Green Steel Deal: Climate mitigation and international trade come together in decarbonization policy proposal
In a paper published by the Roosevelt Institute, Vanderbilt faculty proposed that as the 2021 G7 summit gets underway, the Biden Administration has a chance for a new beginning in fighting climate change.
Vanderbilt Law School Director of International Legal Studies Timothy Meyer and Roosevelt Institute Director of Governance Studies Todd Tucker recommended a two-pronged climate change/international trade policy they call the Green Steel Deal. Its goal is to work within the legal and political constraints nations face at home, rather than designing international trade restrictions.
This arrangement, the authors said, calls for like-minded countries to create a steel-focused international “climate club,” where the condition of membership is to convert, as soon as is feasible, all domestic steel production to green methods. The “club” would agree to apply a common carbon tariff on the imports of steel from nonmember countries, and within 10 years, all members would replace the tariff with an internal ban on the sale of dirty steel. Member countries would also pledge to re-invest tariff revenue into green steel projects and development.

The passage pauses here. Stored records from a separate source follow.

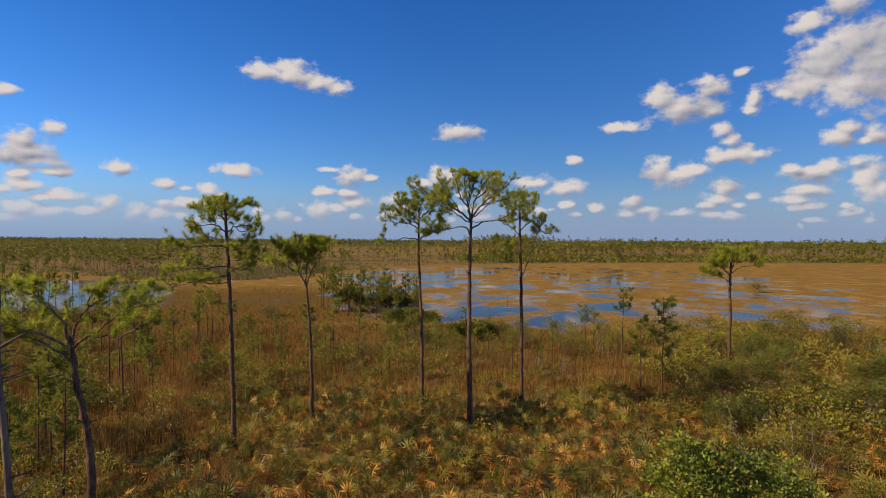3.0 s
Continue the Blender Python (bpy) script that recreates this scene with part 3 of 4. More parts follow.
def big_pine(at, trunk, radius, limbs, label, seed, count, width, length=0.21, fine=False, reach=0.8, gap=0.42, drop=0.5, stubs=0, fill=2, cap=99.0):
    """A tall pine: trunk line and limb lines relative to the foot. Limbs: (line, thickness, first share with shoots)."""
    rng = np.random.default_rng(seed)
    tree = pine_thing(at, label)
    line = spline(trunk, 9)
    line[1:-1, :2] += rng.normal(0, 0.012, (len(line) - 2, 2))
    b = Buf()
    share = np.linspace(0, 1, len(line))
    r = radius * (1 - 0.55 * share) * (1 + 0.35 * np.exp(-share * 30))
    tube(b, line, r, 12, 0.06, rng)
    for k in range(stubs):
        f = rng.uniform(0.3, 0.85)
        p = line[int(f * (len(line) - 1))]
        a = rng.uniform(0, 6.28)
        d = np.array([math.cos(a), math.sin(a), rng.uniform(0.1, 0.7)])
        tube(b, [p, p + d * 0.2, p + d * rng.uniform(0.3, 0.55)], [0.035, 0.02, 0.012], 5)
    part("trunk", b.mesh("pine_trunk", BARK), tree, "grey-brown plated bark")
    crown, tips, ways = Buf(), [], []
    low = min(p[2] for pts, thick, first in limbs for p in pts)
    high = max(p[2] for pts, thick, first in limbs for p in pts)
    for pts, thick, first in limbs:
        lb = Buf()
        ln = spline([(x, y, z - drop * (z - low) / (high - low)) for x, y, z in pts], 5)
        ln[1:-1] += rng.normal(0, 0.028, (len(ln) - 2, 3))
        tube(lb, ln, np.linspace(thick * 0.85, max(0.013, thick * 0.26), len(ln)), 7, 0.09, rng)
        if first < 1:
            branch_out(ln, lb, tips, ways, rng, first, gap, reach)
            for q in range(fill):                      # crooked side limbs that fill the crown
                k = int(rng.uniform(max(first, 0.4), 0.97) * (len(ln) - 1))
                d = unit(unit(ln[k] - ln[k - 1]) * 0.6 + rng.normal(0, 0.65, 3) * [1, 1, 0.4] + [0, 0, 0.3])
                l2 = reach * rng.uniform(0.8, 1.5)
                side = spline([ln[k], ln[k] + d * l2 * 0.35 + rng.normal(0, 0.07, 3), ln[k] + d * l2 * 0.7 + rng.normal(0, 0.09, 3), ln[k] + unit(d + [0, 0, 0.35]) * l2], 3)
                tube(lb, side, np.linspace(min(0.026, thick * 0.55), 0.01, len(side)), 5, 0.06, rng)
                branch_out(side, lb, tips, ways, rng, 0.35, gap * 1.15, reach * 0.75, 0.012)
        for v in lb.v:                                 # the crown is flat-topped
            v[:, 2] = flat_top(v, cap)
        part("limb", lb.mesh("pine_limb", LIMB), tree)
    tips, ways = np.array(tips), np.array(ways)
    tips[:, 2] = flat_top(tips, cap)
    close = (tips[:, 1] < 0.9) & (tips[:, 2] > 12.6) if fine else np.zeros(len(tips), bool)     # the side that the path passes
    if fine:
        needles(crown, tips[close], ways[close], rng, 130, length, 0.0038, True, (6, 82))
    needles(crown, tips[~close], ways[~close], rng, count, length, width, False)
    part("crown", crown.mesh("pine_crown", NEEDLE), tree, "long green needles in open brushes")
    return tree, len(tips)


def rel(base, *pts):
    return [(x - base[0], y - base[1], z - base[2]) for x, y, z in pts]


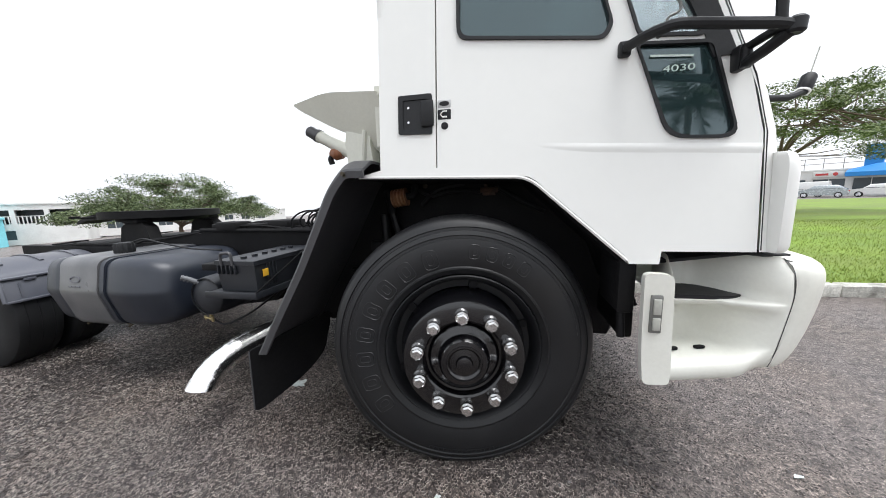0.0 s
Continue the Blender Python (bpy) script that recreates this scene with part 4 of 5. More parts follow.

“The Green Steel Deal takes decarbonization out of a market-centric approach that has not worked to meaningfully reduce emissions and emphasizes the central role of the state in providing global public goods,” Tucker and Meyer wrote.
Steel is the best place to start, they say, because the industry is likely to support something like a Green Steel Deal. For example, the American Iron and Steel Institute has said that a “strong and effective” carbon border measure is key to “maximize the steel industry’s role in reducing global greenhouse gas.”
“The Green Steel Deal takes decarbonization out of a market-centric approach that has not worked to meaningfully reduce emissions and emphasizes the central role of the state in providing global public goods.” – Tim Meyer, Professor of Law
By starting with an industry sector like steel that is primed to move on carbon border measures, governments can show feasibility and proof of concept early while investing in research and development to innovate and drive down the cost of green technologies.
“The steel industry is the ideal sector in which to begin transatlantic cooperation on trade and climate,” Tucker and Meyer wrote. “It is one of the largest emitters of carbon in the manufacturing sector; it’s on track to consume 50 percent of available carbon budgets by 2050, is highly traded and is already subject to extensive policy controls that the U.S. and EU are negotiating.”
The climate crisis is one of the most important long-term challenges facing policymakers around the world. The Scripps Institution of Oceanography and the National Oceanic and Atmospheric Administration recently released data showing that the amount of carbon dioxide in Earth’s atmosphere reached the highest levels in human history, and carbon dioxide is the most important greenhouse gas driving global warming.
“Integrating climate mitigation strategies into trade policy is important because over a quarter of carbon emissions (27 percent) are embedded in trade flows,” according to the authors. “While US production and exports are relatively carbon-efficient, the U.S. still consumes carbon-intensive products imported from places like China. This only shifts the location where pollution is occurring, rather than reducing it overall.”
The Green Steel Deal becomes an opportunity for countries to consider what is locally effective in climate mitigation, and then translate those lessons into trade rules through negotiated outcomes. By conceiving of a way for the manufacturing industry to support climate initiatives that serve the bottom line, the Green Steel Deal alters climate politics and makes future climate-supporting action more likely.